** Recorded information **
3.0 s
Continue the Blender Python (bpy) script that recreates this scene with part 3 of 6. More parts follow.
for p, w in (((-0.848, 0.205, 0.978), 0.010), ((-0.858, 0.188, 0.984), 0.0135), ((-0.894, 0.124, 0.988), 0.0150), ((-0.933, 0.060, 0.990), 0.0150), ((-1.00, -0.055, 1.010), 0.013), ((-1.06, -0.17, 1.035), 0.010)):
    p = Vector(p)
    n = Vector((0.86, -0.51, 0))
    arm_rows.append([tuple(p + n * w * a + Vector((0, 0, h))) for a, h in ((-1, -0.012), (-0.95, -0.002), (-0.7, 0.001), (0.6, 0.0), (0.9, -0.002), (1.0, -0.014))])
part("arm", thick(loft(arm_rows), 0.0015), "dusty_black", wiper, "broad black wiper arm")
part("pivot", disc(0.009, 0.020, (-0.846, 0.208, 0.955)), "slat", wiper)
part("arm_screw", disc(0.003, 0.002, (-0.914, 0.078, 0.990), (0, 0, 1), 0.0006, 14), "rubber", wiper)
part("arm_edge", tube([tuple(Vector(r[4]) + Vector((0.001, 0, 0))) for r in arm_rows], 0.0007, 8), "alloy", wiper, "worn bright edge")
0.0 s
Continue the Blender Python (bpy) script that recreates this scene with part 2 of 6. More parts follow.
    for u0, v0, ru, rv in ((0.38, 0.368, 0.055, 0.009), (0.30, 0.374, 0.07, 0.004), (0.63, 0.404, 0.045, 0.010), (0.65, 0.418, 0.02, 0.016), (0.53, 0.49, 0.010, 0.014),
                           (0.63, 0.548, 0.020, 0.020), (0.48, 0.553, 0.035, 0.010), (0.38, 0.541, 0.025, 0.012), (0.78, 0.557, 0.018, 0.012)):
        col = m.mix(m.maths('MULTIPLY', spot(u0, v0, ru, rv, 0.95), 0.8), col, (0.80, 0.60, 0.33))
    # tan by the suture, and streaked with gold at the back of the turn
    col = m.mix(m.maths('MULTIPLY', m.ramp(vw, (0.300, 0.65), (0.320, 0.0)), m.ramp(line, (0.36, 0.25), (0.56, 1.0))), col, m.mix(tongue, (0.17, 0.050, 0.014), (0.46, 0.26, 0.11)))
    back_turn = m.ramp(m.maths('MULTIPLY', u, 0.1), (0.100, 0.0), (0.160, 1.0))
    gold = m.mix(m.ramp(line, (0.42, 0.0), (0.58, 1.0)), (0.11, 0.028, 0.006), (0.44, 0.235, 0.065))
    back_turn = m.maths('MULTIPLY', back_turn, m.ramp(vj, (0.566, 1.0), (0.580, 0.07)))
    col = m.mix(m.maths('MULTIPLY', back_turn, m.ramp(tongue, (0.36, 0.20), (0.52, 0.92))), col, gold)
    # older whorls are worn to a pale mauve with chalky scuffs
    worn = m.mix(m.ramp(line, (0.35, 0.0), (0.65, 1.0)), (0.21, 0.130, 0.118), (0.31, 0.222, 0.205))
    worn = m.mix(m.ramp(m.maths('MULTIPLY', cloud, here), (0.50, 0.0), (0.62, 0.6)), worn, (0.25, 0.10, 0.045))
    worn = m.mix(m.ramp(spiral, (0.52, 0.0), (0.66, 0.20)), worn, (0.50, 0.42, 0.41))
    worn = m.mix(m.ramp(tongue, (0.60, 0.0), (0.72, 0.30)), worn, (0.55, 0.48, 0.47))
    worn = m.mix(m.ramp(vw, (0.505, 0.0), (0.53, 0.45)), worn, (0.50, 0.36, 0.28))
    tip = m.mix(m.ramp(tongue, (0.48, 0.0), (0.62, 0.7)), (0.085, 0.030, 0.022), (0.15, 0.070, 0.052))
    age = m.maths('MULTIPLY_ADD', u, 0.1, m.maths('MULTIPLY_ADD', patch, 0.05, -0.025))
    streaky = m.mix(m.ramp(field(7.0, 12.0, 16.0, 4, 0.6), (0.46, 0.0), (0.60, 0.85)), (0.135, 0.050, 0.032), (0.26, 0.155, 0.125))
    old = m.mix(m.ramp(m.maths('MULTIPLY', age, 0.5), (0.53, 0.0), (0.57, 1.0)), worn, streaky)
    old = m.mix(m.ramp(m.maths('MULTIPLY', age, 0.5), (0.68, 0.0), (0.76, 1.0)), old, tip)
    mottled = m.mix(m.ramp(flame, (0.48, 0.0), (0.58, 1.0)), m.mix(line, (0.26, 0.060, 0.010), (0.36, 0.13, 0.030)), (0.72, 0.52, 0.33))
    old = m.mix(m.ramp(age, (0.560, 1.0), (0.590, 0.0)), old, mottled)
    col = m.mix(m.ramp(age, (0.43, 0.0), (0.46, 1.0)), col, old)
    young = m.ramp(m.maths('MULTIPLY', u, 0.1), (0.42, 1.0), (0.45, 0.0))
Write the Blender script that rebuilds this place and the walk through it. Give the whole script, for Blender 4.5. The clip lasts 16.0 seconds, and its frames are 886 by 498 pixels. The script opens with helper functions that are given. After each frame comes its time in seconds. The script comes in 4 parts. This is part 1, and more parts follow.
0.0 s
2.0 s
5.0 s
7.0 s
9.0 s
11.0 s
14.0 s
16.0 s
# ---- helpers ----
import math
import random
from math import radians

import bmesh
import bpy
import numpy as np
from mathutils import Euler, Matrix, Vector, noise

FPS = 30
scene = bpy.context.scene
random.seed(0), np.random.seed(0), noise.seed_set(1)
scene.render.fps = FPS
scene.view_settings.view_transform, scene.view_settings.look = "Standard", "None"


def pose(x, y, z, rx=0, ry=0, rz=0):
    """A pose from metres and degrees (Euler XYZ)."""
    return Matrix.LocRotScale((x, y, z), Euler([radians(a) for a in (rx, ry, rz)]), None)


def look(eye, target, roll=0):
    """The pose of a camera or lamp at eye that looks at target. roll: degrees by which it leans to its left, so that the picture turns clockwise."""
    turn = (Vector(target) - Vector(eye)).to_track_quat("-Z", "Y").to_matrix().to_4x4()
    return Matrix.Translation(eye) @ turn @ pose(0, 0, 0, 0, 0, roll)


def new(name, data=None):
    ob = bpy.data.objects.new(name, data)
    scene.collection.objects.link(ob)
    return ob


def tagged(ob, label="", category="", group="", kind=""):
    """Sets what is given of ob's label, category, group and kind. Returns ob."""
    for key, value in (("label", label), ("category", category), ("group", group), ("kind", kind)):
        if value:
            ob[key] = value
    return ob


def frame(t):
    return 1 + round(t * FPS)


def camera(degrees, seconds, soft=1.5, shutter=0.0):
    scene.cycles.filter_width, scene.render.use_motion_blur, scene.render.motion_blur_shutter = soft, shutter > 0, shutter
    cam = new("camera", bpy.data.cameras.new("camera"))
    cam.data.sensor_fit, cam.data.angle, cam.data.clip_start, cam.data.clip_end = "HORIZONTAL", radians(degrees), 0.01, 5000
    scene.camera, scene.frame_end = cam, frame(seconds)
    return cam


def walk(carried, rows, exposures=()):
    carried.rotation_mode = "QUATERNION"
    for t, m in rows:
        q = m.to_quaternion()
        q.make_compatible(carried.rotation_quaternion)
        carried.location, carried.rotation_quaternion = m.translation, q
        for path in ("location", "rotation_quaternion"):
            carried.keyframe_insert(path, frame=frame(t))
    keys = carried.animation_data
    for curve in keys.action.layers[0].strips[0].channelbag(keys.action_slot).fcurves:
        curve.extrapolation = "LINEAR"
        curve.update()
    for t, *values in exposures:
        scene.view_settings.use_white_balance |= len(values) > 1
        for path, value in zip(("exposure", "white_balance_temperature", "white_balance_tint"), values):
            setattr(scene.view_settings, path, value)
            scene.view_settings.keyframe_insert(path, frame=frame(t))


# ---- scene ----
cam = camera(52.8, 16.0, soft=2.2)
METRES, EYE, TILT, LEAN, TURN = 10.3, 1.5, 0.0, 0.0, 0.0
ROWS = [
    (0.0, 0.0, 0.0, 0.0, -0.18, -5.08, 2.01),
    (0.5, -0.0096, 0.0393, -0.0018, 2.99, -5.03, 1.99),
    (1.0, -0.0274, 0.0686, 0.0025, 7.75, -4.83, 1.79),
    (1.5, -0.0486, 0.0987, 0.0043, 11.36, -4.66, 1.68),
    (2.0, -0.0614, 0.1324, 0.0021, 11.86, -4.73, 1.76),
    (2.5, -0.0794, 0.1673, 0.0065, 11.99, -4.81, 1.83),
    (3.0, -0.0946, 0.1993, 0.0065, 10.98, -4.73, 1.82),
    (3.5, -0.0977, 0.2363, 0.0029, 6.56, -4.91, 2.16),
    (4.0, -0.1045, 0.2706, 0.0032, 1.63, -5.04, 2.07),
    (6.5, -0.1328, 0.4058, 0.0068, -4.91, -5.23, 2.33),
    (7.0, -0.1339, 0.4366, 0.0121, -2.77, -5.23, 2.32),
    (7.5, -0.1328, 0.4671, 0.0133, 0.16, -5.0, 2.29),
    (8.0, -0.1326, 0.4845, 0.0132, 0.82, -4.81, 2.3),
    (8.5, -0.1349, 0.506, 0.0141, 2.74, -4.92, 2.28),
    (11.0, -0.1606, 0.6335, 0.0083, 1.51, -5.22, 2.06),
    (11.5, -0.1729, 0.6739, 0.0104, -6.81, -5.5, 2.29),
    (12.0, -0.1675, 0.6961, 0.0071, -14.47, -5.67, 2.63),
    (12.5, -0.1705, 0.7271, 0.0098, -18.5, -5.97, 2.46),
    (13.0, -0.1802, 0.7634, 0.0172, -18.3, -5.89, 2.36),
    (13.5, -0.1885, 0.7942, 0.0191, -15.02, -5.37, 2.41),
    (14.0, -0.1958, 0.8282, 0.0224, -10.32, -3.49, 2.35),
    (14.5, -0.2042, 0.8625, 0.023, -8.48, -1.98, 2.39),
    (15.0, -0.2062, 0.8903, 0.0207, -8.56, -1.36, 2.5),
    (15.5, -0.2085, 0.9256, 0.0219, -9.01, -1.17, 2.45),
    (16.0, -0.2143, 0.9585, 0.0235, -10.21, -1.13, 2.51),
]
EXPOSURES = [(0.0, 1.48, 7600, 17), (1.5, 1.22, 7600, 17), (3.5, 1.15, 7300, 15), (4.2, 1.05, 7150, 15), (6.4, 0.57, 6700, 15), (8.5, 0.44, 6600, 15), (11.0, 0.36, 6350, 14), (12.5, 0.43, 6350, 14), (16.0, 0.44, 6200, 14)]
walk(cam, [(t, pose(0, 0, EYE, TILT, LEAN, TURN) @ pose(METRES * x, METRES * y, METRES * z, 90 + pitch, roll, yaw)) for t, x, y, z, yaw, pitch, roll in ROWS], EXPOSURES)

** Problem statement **
Begin with the line containing "q = m.to_quaternion()", end with the line containing "setattr(scene.view_settings, path, value)", and transcribe exactly every line in that span, with nothing added.

** Completed exercise **
        q = m.to_quaternion()
        q.make_compatible(carried.rotation_quaternion)
        carried.location, carried.rotation_quaternion = m.translation, q
        for path in ("location", "rotation_quaternion"):
            carried.keyframe_insert(path, frame=frame(t))
    keys = carried.animation_data
    for curve in keys.action.layers[0].strips[0].channelbag(keys.action_slot).fcurves:
        curve.extrapolation = "LINEAR"
        curve.update()
    for t, *values in exposures:
        scene.view_settings.use_white_balance |= len(values) > 1
        for path, value in zip(("exposure", "white_balance_temperature", "white_balance_tint"), values):
            setattr(scene.view_settings, path, value)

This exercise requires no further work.